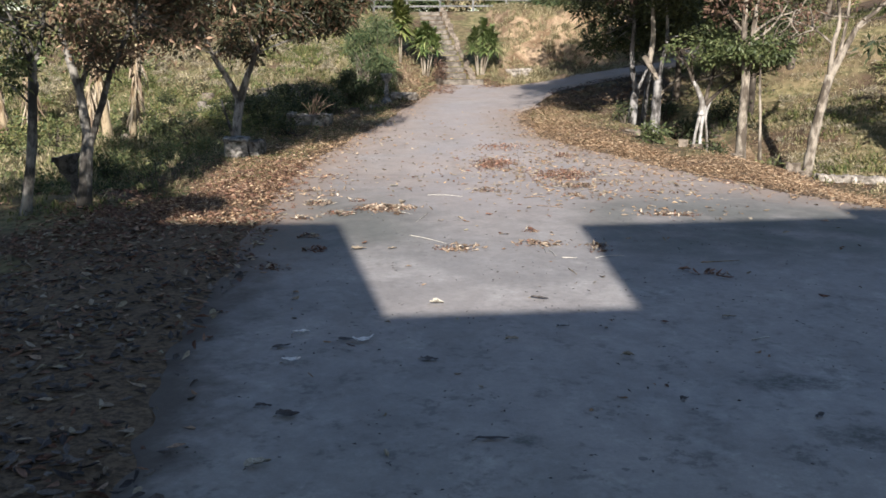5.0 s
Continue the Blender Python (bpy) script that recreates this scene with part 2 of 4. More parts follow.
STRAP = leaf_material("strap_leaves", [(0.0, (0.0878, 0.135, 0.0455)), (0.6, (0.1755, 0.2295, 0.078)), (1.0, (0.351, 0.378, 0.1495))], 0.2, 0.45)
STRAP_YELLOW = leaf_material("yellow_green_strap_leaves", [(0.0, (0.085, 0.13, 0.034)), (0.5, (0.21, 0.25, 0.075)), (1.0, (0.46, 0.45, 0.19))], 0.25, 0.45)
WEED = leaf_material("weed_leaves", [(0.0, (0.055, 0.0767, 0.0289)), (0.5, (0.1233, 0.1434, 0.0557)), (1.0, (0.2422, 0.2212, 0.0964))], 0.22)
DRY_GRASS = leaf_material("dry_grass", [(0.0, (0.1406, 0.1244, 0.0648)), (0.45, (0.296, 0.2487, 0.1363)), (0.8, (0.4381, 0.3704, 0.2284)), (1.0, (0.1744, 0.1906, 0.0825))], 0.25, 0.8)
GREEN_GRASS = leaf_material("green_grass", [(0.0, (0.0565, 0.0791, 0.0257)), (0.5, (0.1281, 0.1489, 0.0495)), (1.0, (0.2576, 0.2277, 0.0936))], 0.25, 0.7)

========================

## AIM OF THE TASK
Write out each line of the data exactly; the images should be left out.

## SOLUTION TO THE PROBLEM
5.0 s
Continue the Blender Python (bpy) script that recreates this scene with part 2 of 4. More parts follow.
STRAP = leaf_material("strap_leaves", [(0.0, (0.0878, 0.135, 0.0455)), (0.6, (0.1755, 0.2295, 0.078)), (1.0, (0.351, 0.378, 0.1495))], 0.2, 0.45)
STRAP_YELLOW = leaf_material("yellow_green_strap_leaves", [(0.0, (0.085, 0.13, 0.034)), (0.5, (0.21, 0.25, 0.075)), (1.0, (0.46, 0.45, 0.19))], 0.25, 0.45)
WEED = leaf_material("weed_leaves", [(0.0, (0.055, 0.0767, 0.0289)), (0.5, (0.1233, 0.1434, 0.0557)), (1.0, (0.2422, 0.2212, 0.0964))], 0.22)
DRY_GRASS = leaf_material("dry_grass", [(0.0, (0.1406, 0.1244, 0.0648)), (0.45, (0.296, 0.2487, 0.1363)), (0.8, (0.4381, 0.3704, 0.2284)), (1.0, (0.1744, 0.1906, 0.0825))], 0.25, 0.8)
GREEN_GRASS = leaf_material("green_grass", [(0.0, (0.0565, 0.0791, 0.0257)), (0.5, (0.1281, 0.1489, 0.0495)), (1.0, (0.2576, 0.2277, 0.0936))], 0.25, 0.7)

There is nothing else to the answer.